For the first time, I could experiment freely—test bold hypotheses, deploy instantly, and iterate faster than I thought possible—all without losing creative energy to operational headaches.
How My Workflow Thinking Evolved
Over time, my perspective shifted entirely. I stopped thinking like a backend engineer and began thinking like a product designer. With each project, I realised that the true value of automation wasn’t just speed—it was freedom.
Every decision became more strategic and less technical:
- What feature creates the most impact for users?
- Which triggers actually improve the system’s experience?
- How can I test an idea quickly without drowning in support code?
This mindset shift was profound. It wasn’t about cutting corners—it was about cutting friction. By focusing on workflows, I could channel my time toward creative decisions and product direction instead of fighting infrastructure battles.
Conclusion
When I look back now, I see two distinct ways of building:
The Old Way - Idea → Weeks of infrastructure → MVP
The New Way - Idea → Workflow → Mainnet
The difference between the two is enormous. When you center your process on workflows instead of servers, your ideas don’t sit around as prototypes—they come alive faster and stronger. The loop between concept and execution tightens, and product iteration becomes exciting again.
That’s why I no longer wait for infrastructure to catch up with my imagination.
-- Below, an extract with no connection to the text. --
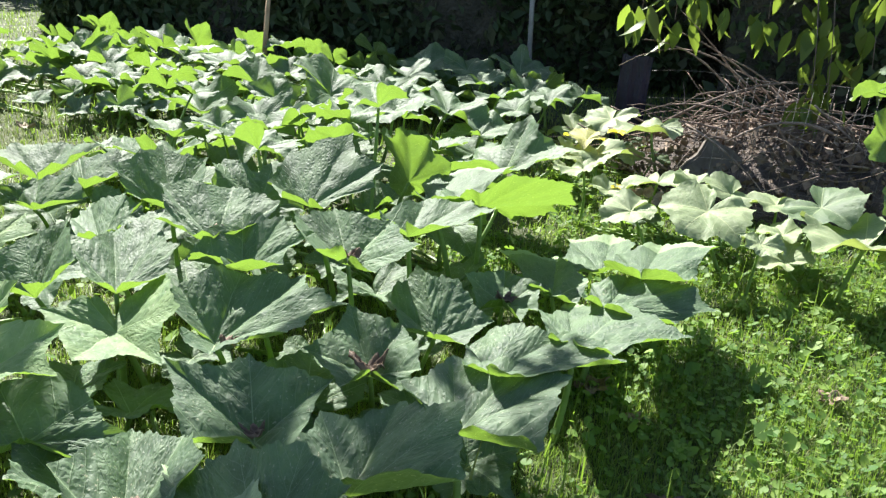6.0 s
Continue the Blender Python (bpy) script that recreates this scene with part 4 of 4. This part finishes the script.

The endless configs, the server setups, the broken cron jobs—they’re all in the past. With Kwala managing execution, verification, and reliability, I can focus on what actually matters: experimenting, testing, shipping, and scaling new ideas at full speed.
Every day is now an opportunity to build something new. The bottleneck isn’t infrastructure anymore—it’s how fast I can think. And with kwala powering my workflows behind the scenes, I finally feel like I’m building at the speed of thought.